== Data records ==
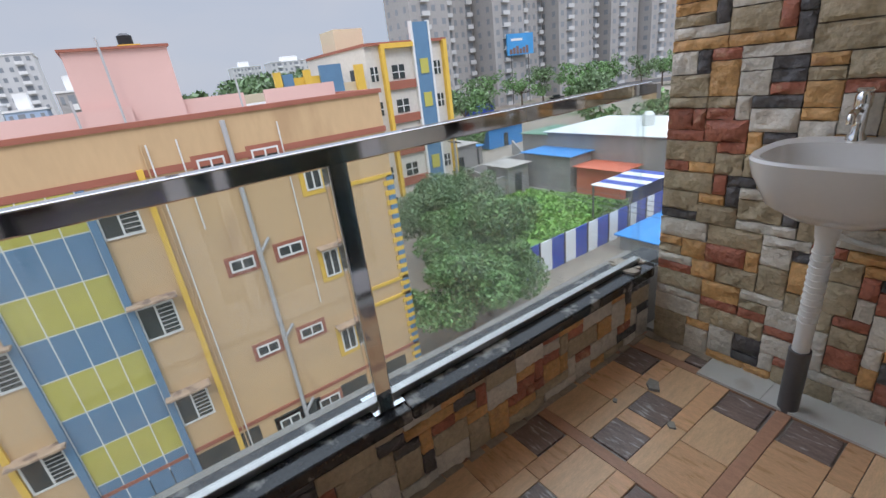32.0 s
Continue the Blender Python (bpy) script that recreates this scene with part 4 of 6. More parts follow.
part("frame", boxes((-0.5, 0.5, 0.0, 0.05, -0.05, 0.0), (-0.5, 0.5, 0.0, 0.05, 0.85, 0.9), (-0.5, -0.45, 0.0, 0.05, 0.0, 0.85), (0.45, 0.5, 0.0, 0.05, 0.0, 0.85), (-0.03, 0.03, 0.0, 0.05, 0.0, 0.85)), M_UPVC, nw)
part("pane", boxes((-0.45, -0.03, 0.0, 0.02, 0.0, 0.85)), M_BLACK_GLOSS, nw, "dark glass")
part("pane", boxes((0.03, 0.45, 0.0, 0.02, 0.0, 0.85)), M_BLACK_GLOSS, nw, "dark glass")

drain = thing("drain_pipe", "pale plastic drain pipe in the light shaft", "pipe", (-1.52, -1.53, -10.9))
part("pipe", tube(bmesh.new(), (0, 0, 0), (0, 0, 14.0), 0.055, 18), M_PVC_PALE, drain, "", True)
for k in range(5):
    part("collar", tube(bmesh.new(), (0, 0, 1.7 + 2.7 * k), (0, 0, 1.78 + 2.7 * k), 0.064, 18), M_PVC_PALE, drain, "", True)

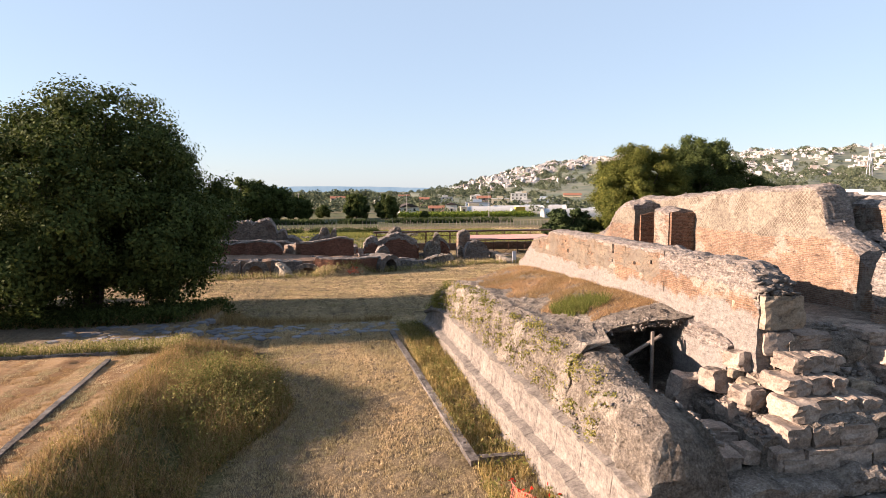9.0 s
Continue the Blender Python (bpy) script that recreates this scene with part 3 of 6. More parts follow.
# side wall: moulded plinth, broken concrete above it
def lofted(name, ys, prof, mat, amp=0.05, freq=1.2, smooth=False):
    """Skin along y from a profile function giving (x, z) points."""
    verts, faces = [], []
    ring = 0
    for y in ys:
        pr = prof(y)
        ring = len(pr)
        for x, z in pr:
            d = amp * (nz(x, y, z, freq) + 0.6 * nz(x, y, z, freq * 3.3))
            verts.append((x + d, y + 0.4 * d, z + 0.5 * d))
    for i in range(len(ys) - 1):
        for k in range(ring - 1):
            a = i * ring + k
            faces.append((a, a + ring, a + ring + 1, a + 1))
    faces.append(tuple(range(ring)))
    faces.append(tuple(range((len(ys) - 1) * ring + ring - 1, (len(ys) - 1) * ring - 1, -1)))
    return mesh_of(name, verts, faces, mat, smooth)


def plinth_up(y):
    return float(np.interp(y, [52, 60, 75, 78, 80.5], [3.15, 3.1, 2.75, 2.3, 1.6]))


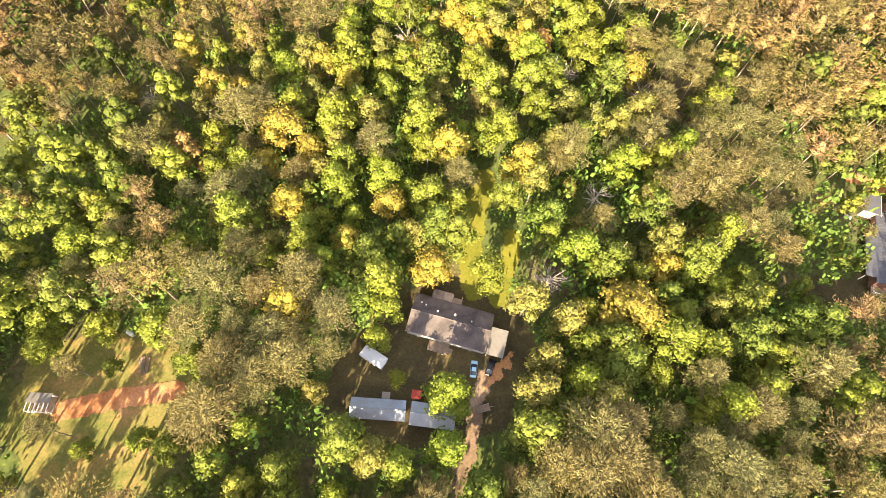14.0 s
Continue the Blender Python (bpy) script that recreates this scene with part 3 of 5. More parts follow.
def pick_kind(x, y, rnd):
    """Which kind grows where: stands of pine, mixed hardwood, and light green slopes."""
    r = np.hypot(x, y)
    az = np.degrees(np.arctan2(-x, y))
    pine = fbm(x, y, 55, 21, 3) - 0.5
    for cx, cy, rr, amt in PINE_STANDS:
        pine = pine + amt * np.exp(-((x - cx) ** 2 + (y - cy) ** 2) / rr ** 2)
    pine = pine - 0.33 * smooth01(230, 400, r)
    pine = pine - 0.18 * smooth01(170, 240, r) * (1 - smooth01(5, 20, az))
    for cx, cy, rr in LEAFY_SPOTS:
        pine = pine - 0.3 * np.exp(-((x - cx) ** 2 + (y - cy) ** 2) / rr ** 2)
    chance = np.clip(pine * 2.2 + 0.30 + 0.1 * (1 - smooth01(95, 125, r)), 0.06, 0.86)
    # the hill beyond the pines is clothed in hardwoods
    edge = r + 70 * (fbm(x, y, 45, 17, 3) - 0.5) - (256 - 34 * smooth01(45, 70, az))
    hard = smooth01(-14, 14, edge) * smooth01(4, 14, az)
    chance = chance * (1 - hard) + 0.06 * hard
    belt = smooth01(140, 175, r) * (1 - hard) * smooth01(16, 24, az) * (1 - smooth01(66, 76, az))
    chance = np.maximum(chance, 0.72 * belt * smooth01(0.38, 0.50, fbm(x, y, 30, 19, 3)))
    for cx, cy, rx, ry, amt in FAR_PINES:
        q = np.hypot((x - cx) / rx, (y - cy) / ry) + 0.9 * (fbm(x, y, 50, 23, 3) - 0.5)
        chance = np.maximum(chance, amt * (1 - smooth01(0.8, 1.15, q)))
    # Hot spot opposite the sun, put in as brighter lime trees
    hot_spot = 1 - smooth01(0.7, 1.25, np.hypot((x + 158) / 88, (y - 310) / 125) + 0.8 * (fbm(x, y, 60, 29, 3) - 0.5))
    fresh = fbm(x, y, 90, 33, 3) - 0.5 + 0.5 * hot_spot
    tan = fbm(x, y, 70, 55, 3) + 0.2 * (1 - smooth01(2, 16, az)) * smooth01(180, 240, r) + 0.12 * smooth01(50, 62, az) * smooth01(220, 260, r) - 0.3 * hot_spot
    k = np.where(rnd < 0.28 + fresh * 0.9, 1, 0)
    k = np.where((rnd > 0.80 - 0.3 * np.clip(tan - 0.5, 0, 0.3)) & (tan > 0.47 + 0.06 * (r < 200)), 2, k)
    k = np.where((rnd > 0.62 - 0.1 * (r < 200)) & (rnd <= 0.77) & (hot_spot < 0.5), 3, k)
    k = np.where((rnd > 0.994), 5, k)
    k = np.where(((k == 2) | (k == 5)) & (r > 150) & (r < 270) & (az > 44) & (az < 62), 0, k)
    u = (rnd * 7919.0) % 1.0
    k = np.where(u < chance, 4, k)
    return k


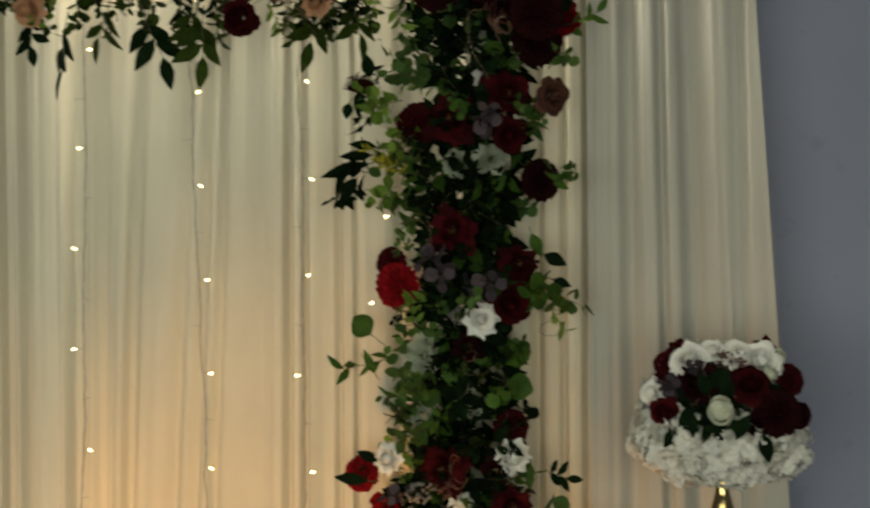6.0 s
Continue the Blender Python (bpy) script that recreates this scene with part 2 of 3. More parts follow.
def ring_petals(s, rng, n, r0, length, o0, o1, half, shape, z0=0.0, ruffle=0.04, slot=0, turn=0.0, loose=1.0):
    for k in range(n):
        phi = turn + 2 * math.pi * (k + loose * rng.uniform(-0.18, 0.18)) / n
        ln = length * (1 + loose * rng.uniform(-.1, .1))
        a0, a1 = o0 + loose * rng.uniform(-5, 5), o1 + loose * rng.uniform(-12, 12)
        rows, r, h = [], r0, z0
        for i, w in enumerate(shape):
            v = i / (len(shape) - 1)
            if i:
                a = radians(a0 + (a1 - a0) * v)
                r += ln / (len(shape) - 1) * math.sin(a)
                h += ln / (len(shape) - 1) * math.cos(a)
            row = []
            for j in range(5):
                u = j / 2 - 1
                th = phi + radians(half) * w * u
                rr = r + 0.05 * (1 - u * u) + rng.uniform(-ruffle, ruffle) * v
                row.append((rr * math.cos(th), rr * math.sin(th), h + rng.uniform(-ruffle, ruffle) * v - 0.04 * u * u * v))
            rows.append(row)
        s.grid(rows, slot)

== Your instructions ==
Within the listing above, extract exactly the lines that run from the one containing "4 of 6. More parts follow." through the one containing "2.75, 2.3, 1.6]))", excluding any pictures.

== Expected answer ==
Continue the Blender Python (bpy) script that recreates this scene with part 4 of 6. More parts follow.
part("frame", boxes((-0.5, 0.5, 0.0, 0.05, -0.05, 0.0), (-0.5, 0.5, 0.0, 0.05, 0.85, 0.9), (-0.5, -0.45, 0.0, 0.05, 0.0, 0.85), (0.45, 0.5, 0.0, 0.05, 0.0, 0.85), (-0.03, 0.03, 0.0, 0.05, 0.0, 0.85)), M_UPVC, nw)
part("pane", boxes((-0.45, -0.03, 0.0, 0.02, 0.0, 0.85)), M_BLACK_GLOSS, nw, "dark glass")
part("pane", boxes((0.03, 0.45, 0.0, 0.02, 0.0, 0.85)), M_BLACK_GLOSS, nw, "dark glass")

drain = thing("drain_pipe", "pale plastic drain pipe in the light shaft", "pipe", (-1.52, -1.53, -10.9))
part("pipe", tube(bmesh.new(), (0, 0, 0), (0, 0, 14.0), 0.055, 18), M_PVC_PALE, drain, "", True)
for k in range(5):
    part("collar", tube(bmesh.new(), (0, 0, 1.7 + 2.7 * k), (0, 0, 1.78 + 2.7 * k), 0.064, 18), M_PVC_PALE, drain, "", True)

9.0 s
Continue the Blender Python (bpy) script that recreates this scene with part 3 of 6. More parts follow.
# side wall: moulded plinth, broken concrete above it
def lofted(name, ys, prof, mat, amp=0.05, freq=1.2, smooth=False):
    """Skin along y from a profile function giving (x, z) points."""
    verts, faces = [], []
    ring = 0
    for y in ys:
        pr = prof(y)
        ring = len(pr)
        for x, z in pr:
            d = amp * (nz(x, y, z, freq) + 0.6 * nz(x, y, z, freq * 3.3))
            verts.append((x + d, y + 0.4 * d, z + 0.5 * d))
    for i in range(len(ys) - 1):
        for k in range(ring - 1):
            a = i * ring + k
            faces.append((a, a + ring, a + ring + 1, a + 1))
    faces.append(tuple(range(ring)))
    faces.append(tuple(range((len(ys) - 1) * ring + ring - 1, (len(ys) - 1) * ring - 1, -1)))
    return mesh_of(name, verts, faces, mat, smooth)


def plinth_up(y):
    return float(np.interp(y, [52, 60, 75, 78, 80.5], [3.15, 3.1, 2.75, 2.3, 1.6]))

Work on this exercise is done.